This repository represents the works of the Nanibot Team on the Vietnamese Wikipedia Question Answering task on the Zalo AI Challenge 2019.
The works on this repository is based on a previous work on a similar task (Question Answering for regulations of UIT)
- QASystem and Ultilities contain source codes, base model as well as fine-tuning models and dataset used in this project. Guide on how to setup and re-produce the result is also provided.
- Dataset contains the dataset that is used in this project.
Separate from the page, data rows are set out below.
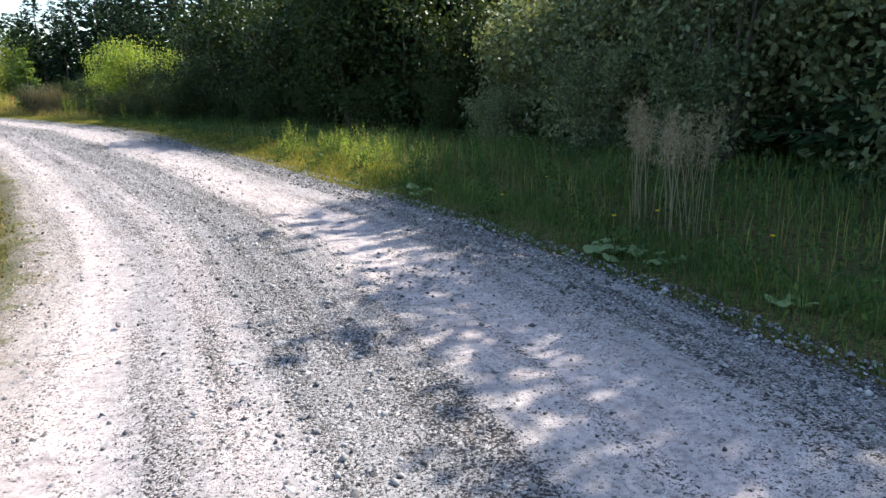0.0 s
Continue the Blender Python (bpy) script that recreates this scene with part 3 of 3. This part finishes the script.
def shade_reach(s, d):
    """How far over the right road edge a tree's shadow falls, for a tree at arc length s and d metres off the edge."""
    return np.interp(s - 0.13 * d, [6.8, 8.2, 9.6, 10.4, 12.0, 13.4, 14.6, 15.4, 16.9, 18.8, 20.0, 20.9, 21.8, 24.4, 25.2, 26.2, 30.0, 31.2, 32.2, 33.2, 34.2, 36.0, 38.0, 42.0, 47.0],
                     [-2.0, 0.7, 1.7, 1.6, 1.4, 0.8, 0.0, -1.0, -2.0, -2.4, -2.2, -0.6, 1.0, 1.4, 0.6, -0.1, -0.3, 0.25, 0.1, -0.7, -1.3, -1.5, -1.4, -1.3, -2.0])


def wood_foot(s):
    """Metres from the right road edge to where the thicket rises out of the grass."""
    return float(np.interp(s, [5, 12, 15, 18, 21, 24, 27, 30, 33, 36, 41, 46], [3.5, 3.5, 3.3, 3.6, 3.8, 2.7, 2.1, 1.7, 1.4, 1.5, 1.8, 2.2]))


def build_forest():
    g = np.random.default_rng(21)
    dark = "tall dark green spruce tree in the shaded forest edge"
    heights = (5.0, 7.5, 10.0, 13.0)
    kinds = [spruce("spruce_tree", h, 0.19 * h + 0.55, 40 + i, SPRUCE, (1.5, 0.8, 0.65, 0.55)[i], dark) for i, h in enumerate(heights)]
    made = [False] * len(kinds)

    def put(x, y, h, far=False):
        i = 0 if far else int(np.argmin([abs(h - k) for k in heights]))
        size, turn = h / heights[i], g.uniform(0, 6.283)
        if made[i]:
            tagged(again(kinds[i], x, y, turn, size), group="forest edge trees")
        else:
            made[i] = True
            tagged(plant_at(kinds[i], x, y, turn, size), group="forest edge trees")

    for row, (d0, step) in enumerate(((5.8, 2.1), (8.4, 2.3), (12.0, 2.7))):
        s = 1.0 + 0.5 * row
        while s < (31 if row == 0 else 34):
            d = d0 + g.uniform(-0.5, 0.5)
            h = (d + float(shade_reach(s, d)) + g.uniform(-0.5, 0.25)) / 1.09
            x, y = right_of(s, d)
            put(float(x), float(y), max(h, 2.2))
            s += step * g.uniform(0.75, 1.2)
    for s, d, h in ((13, 16, 9), (15.5, 15, 8), (17.5, 16.5, 9), (19.5, 15, 8), (21.5, 16.5, 9), (18.5, 19, 11), (14.3, 19, 11), (22.5, 19.5, 11)):
        x, y = right_of(s, d)
        put(float(x), float(y), h)
    # tall spruces past the shade, behind the bushes
    for row, (d0, step) in enumerate(((9.3, 2.0), (12.0, 2.4), (15.5, 3.0), (19.5, 4.2))):
        s = 33.5 + 0.6 * row
        while s < 66:
            d = d0 + g.uniform(-0.7, 0.7)
            x, y = right_of(s, d)
            if row or s > 43:
                put(float(x), float(y), (d - 3.4) / 1.09 * g.uniform(0.85, 1.02))
            s += step * g.uniform(0.7, 1.2)
    # far tree line
    for k in range(34):
        a = radians(28 + 42 * k / 33 + g.uniform(-0.6, 0.6))
        dist = g.uniform(85, 115)
        put(-5.5 - dist * math.sin(a), 10.4 + dist * math.cos(a), g.uniform(5.5, 8.5), True)
    for az, dist, h in ((53.5, 78, 12), (55.0, 80, 13), (51.8, 84, 11), (57, 80, 12), (50.2, 86, 10.5), (48.9, 90, 9.5), (47.6, 92, 9.8), (59, 82, 13), (61, 84, 12), (52.6, 90, 12.5), (54.2, 95, 13)):
        put(-5.5 - dist * math.sin(radians(az)), 10.4 + dist * math.cos(radians(az)), h, True)


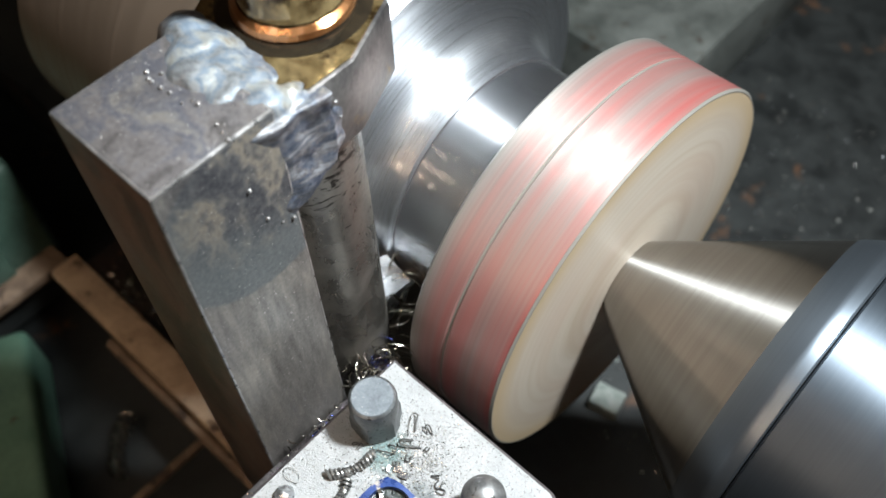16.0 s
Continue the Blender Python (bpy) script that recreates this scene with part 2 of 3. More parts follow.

Details on how to train/predict using the model is described here
- Apply BERT as baseline for the QA problem defined by Zalo
- Data augmented using the SQuAD dataset by translating & de-noising, resulted in 1% F1 boost compared to the baseline model
- Improve BERT by trying different approaches (BERT + TextCNN, BERT with additional fully-connected layer (1), (2)), but yield no improvements
- Try different loss function for the classification problem ((Squared) Hinge loss, KLD loss & Focal loss) along with label smoothing, but yield no improvements
- Data augmented using backtranslation
- Apply multilligual RoBERTa for the problem
Our solution yeild an F1 score of 79.15%, ranked 11 in the public leaderboard of the Zalo AI Challenge 2019 for the Vietnamese Wiki Question Answering problem for the public test set.